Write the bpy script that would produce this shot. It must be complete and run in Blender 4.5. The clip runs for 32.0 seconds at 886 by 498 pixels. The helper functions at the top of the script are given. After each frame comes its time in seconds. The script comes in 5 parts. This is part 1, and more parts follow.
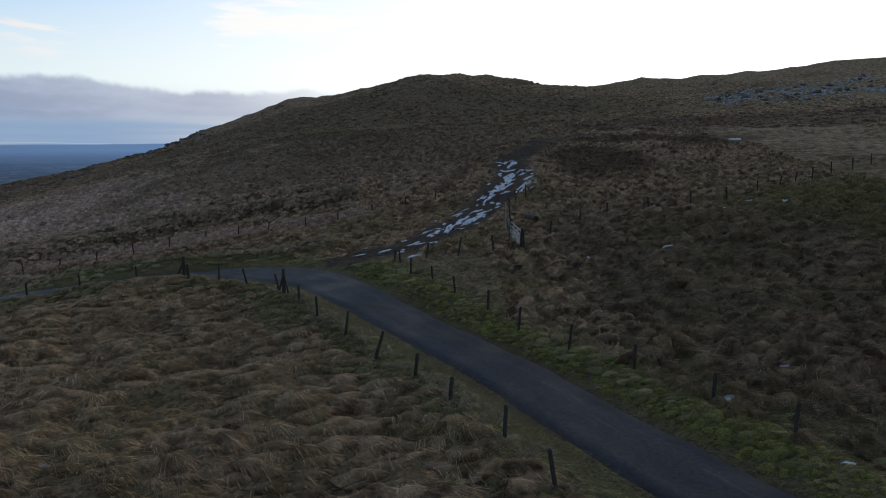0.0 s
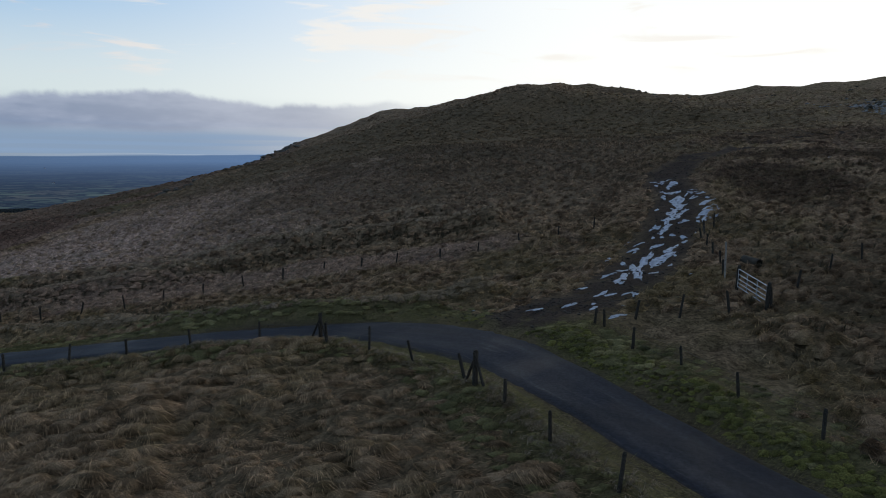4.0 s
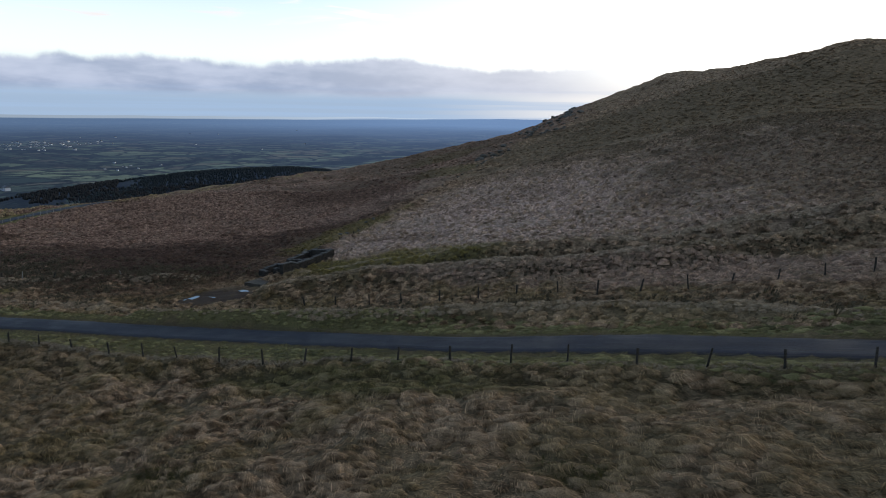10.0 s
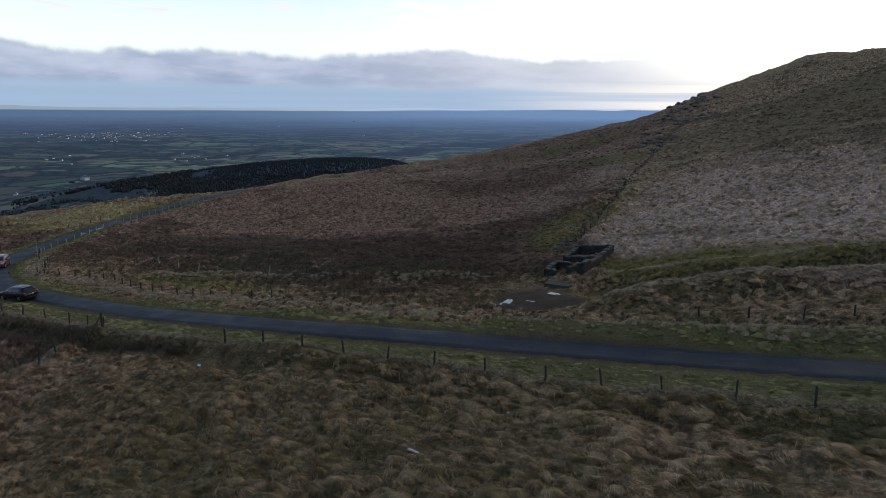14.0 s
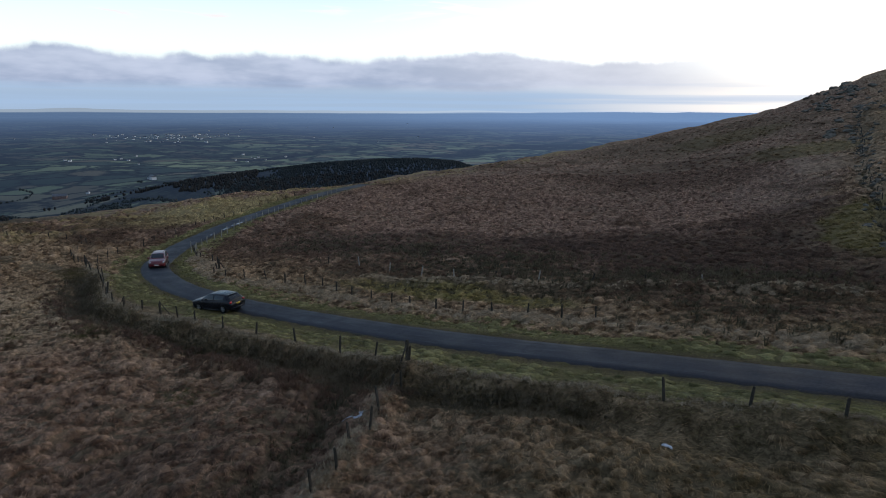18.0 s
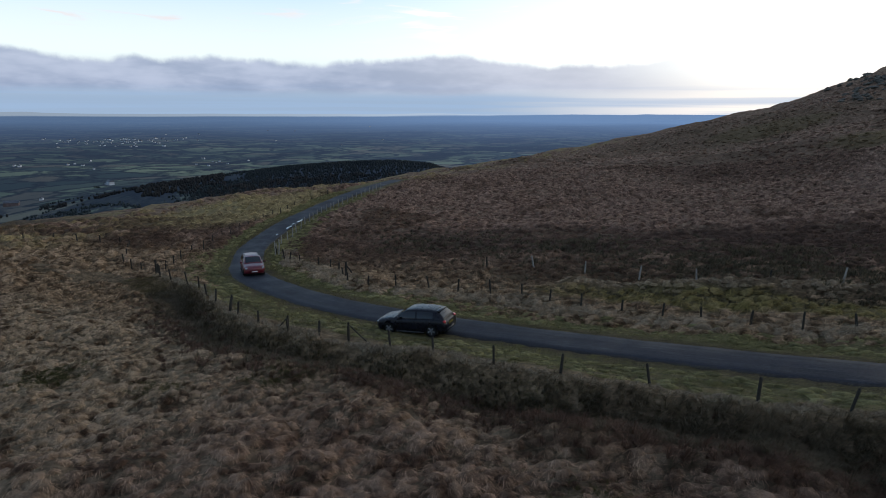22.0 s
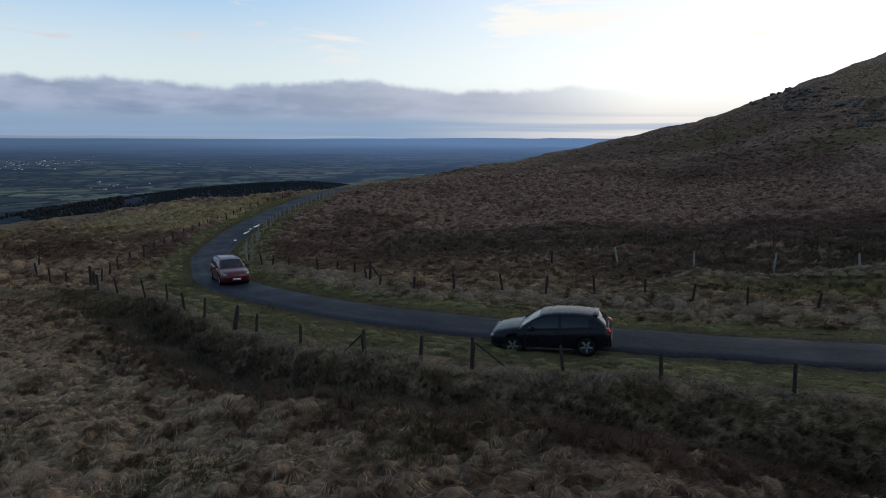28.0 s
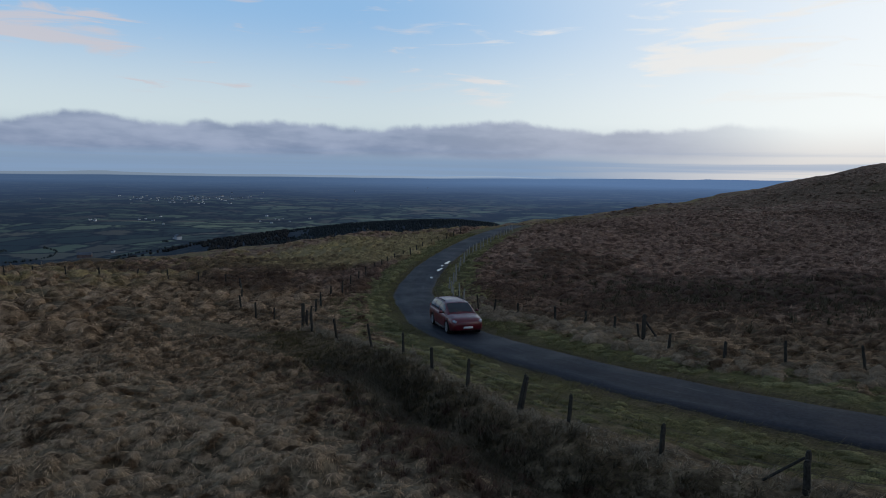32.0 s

—————

→ What to produce
Repeat the data exactly, without the pictures.

→ Exercise response
Write the bpy script that would produce this shot. It must be complete and run in Blender 4.5. The clip runs for 32.0 seconds at 886 by 498 pixels. The helper functions at the top of the script are given. After each frame comes its time in seconds. The script comes in 5 parts. This is part 1, and more parts follow.
0.0 s
4.0 s
10.0 s
14.0 s
18.0 s
22.0 s
28.0 s
32.0 s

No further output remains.